BY COLOR · 199 CARDS

Green Cards in Commander

Green is the engine color of Commander. While other colors win games, green ensures the mana to do it — faster, more consistently, and at higher volume than anything else in the format. Every green deck starts from the same foundation: ramp into threats before opponents can answer them, then leverage that mana advantage into something that closes the game.

The ramp suite is why green shows up in more decks than any other color. Cultivate and Kodama's Reach fetch two lands for three mana, guaranteeing a land drop the following turn and leaving a land in hand. Nature's Lore and Three Visits do the same thing for two mana, making them strictly better in most shells. Farseek and Rampant Growth round out the two-mana options. Sakura-Tribe Elder earns its spot by blocking first and ramping second — a small edge that compounds across a 40-life game. The one-mana mana dorks — Birds of Paradise, Llanowar Elves, Elvish Mystic — trade consistency for speed, converting a turn-one play into a turn-two four-drop.

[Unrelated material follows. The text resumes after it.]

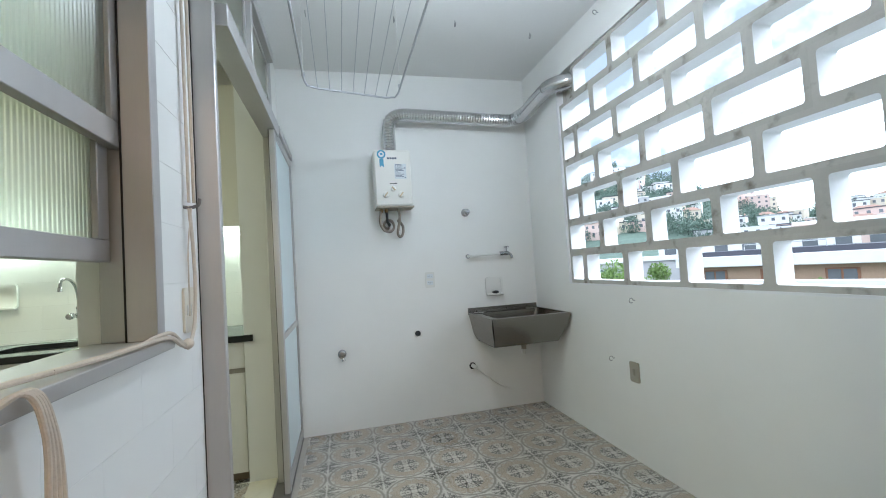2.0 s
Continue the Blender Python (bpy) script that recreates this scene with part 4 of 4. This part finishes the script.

Green's removal is real but narrow. Beast Within is the color's emergency button: it hits anything on the board for three mana at instant speed, and the 3/3 it leaves behind rarely matters. Boseiju, Who Endures doubles as a land and uncounterable permanent removal, which is why it belongs in nearly every green deck regardless of archetype. Heroic Intervention answers the format's single biggest tempo swing — the board wipe — by granting indestructible and hexproof to the whole team for two mana. Green does not do consistent creature removal or counterspells; it answers threats through resilience and speed rather than interaction.

Beyond ramp and protection, green builds card advantage through permanents. Garruk's Uprising draws a card on entry and replaces each large creature you play afterward — payoff that scales directly with the creatures green already wants to cast. Eternal Witness is one of the most versatile cards in the format, returning any card from the graveyard to hand, which means it recovers combo pieces, replays removal, or gets back lands depending on what the game demands.

The strategic identity of green in Commander is resource dominance. It does not win through interaction or evasion — it wins by being ahead on mana, ahead on board presence, and ahead on card count until opponents cannot keep up. Any deck that includes green is essentially choosing to fight on those axes.